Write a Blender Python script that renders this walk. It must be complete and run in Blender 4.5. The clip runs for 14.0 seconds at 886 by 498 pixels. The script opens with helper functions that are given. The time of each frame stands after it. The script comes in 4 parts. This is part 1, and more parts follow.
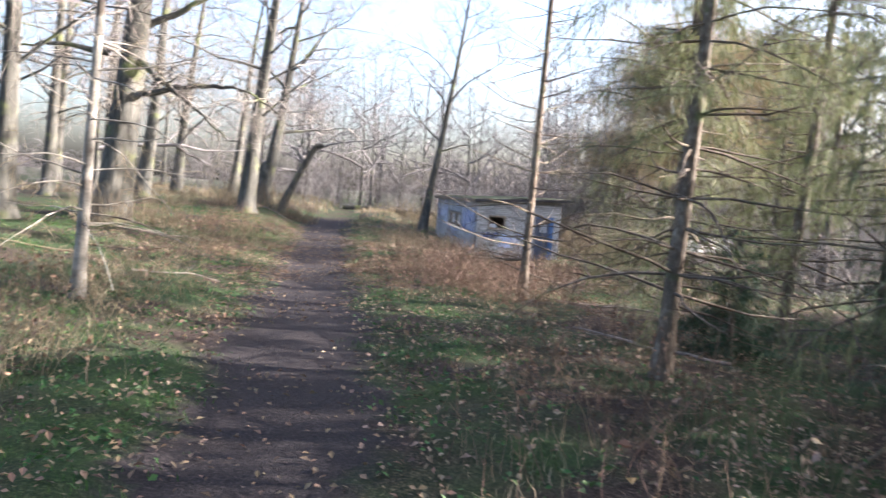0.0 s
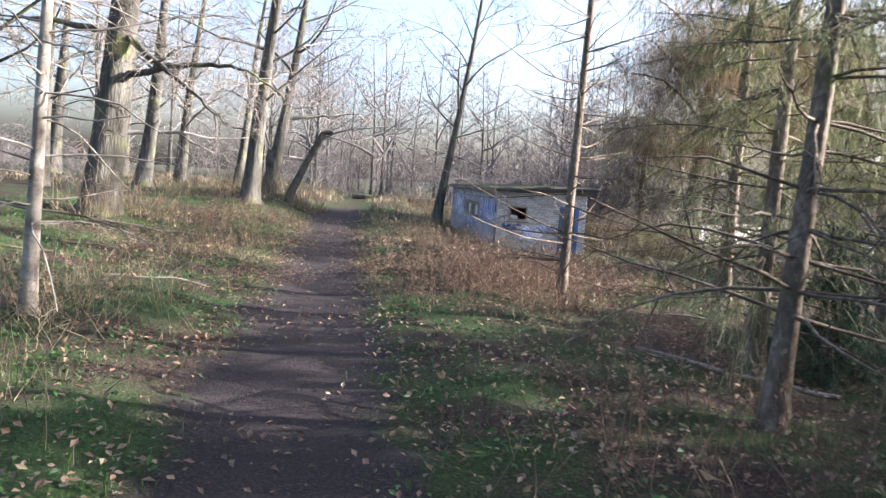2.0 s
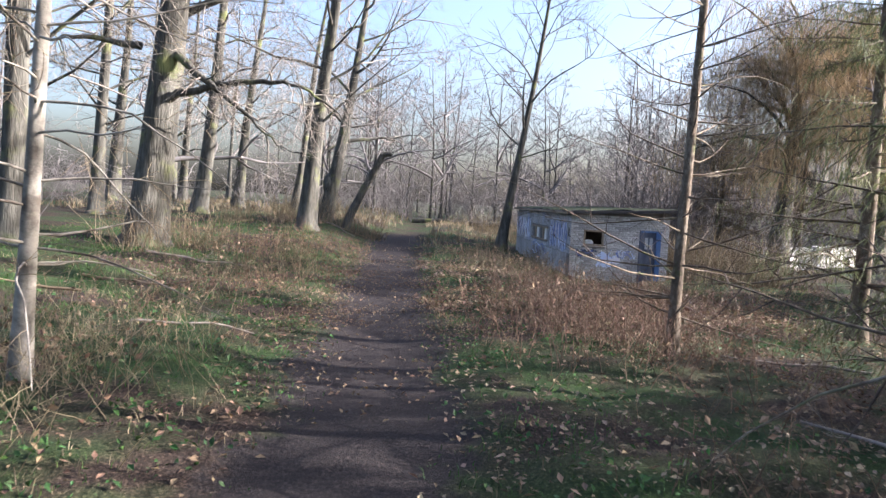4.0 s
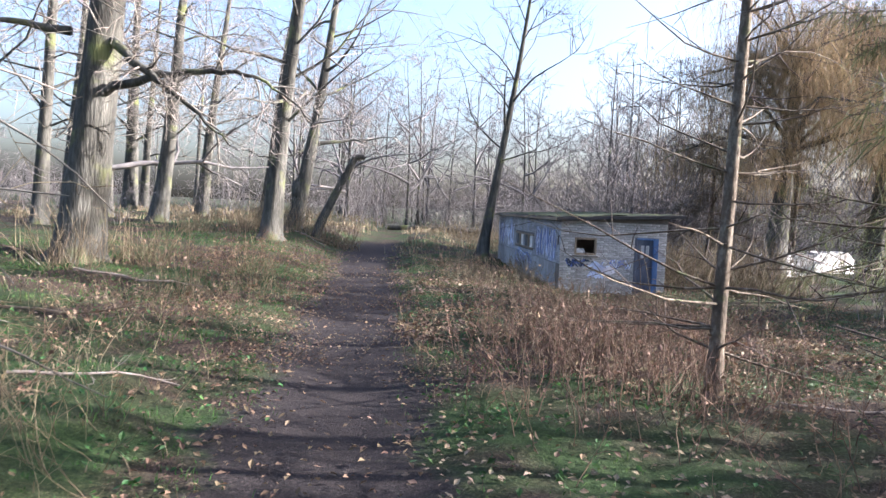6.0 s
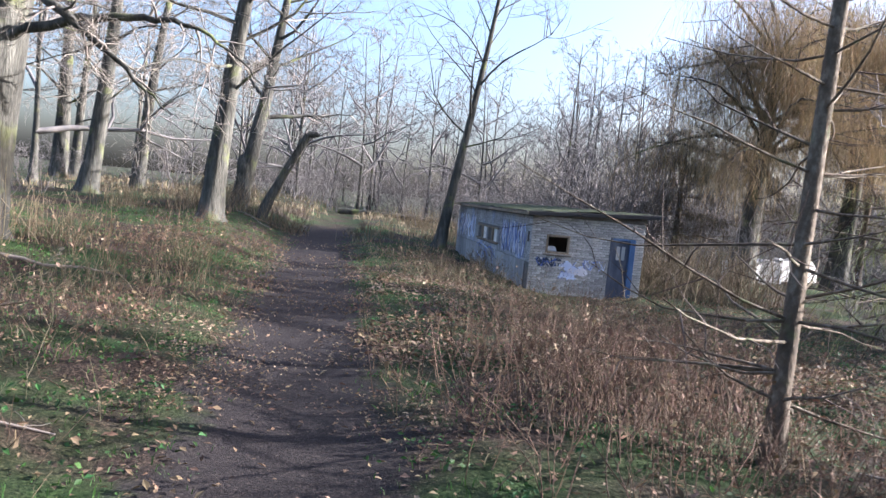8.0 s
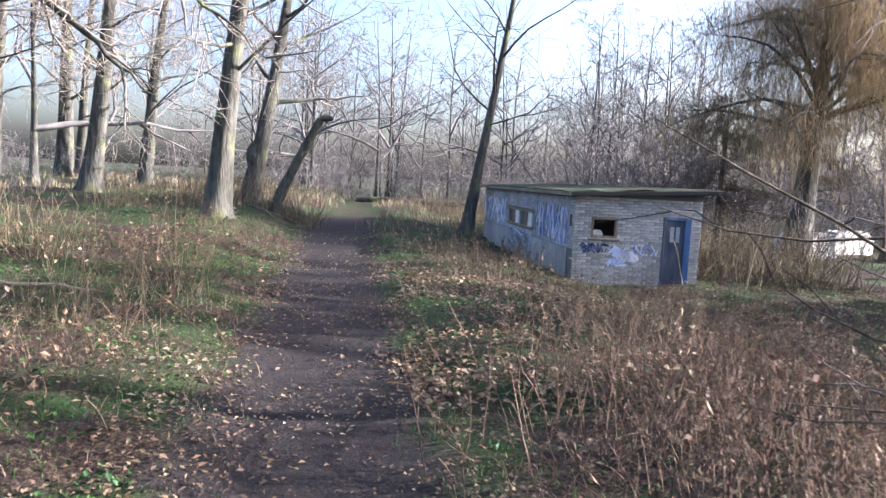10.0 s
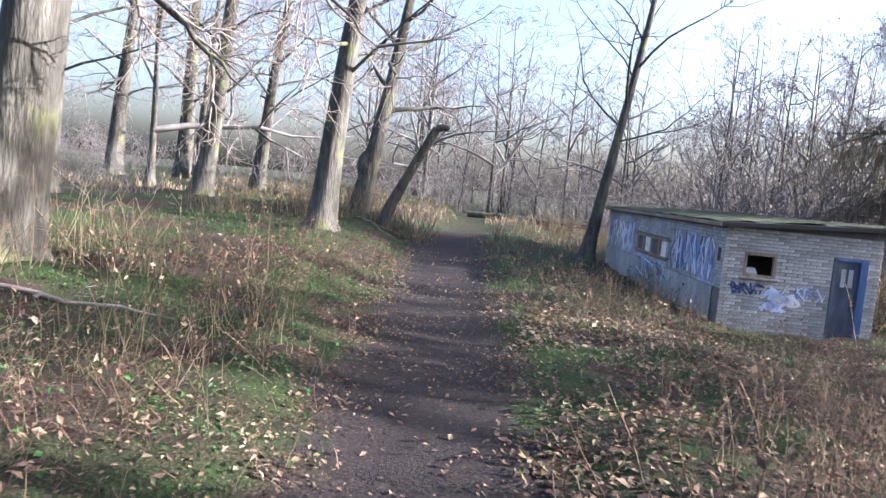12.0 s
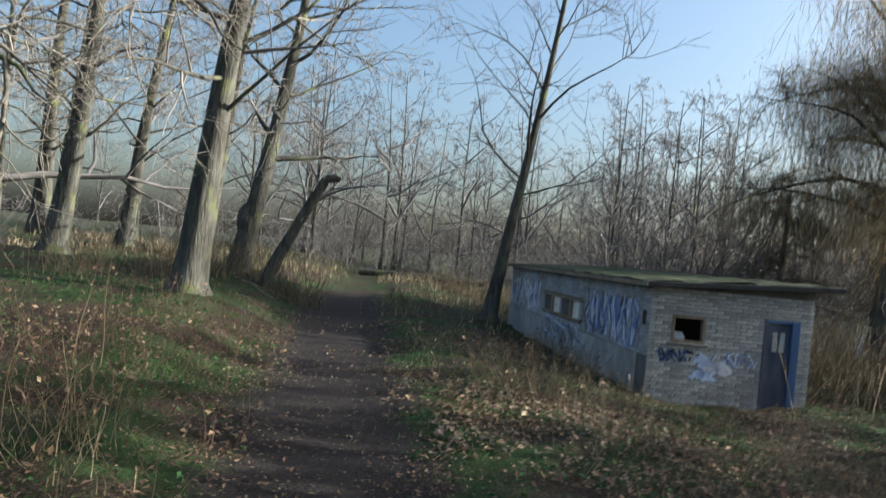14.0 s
══════════════════════════════
## OBJECTIVE
Copy out the data above exactly, except the pictures.

## FULL SOLUTION
Write a Blender Python script that renders this walk. It must be complete and run in Blender 4.5. The clip runs for 14.0 seconds at 886 by 498 pixels. The script opens with helper functions that are given. The time of each frame stands after it. The script comes in 4 parts. This is part 1, and more parts follow.
0.0 s
2.0 s
4.0 s
6.0 s
8.0 s
10.0 s
12.0 s
14.0 s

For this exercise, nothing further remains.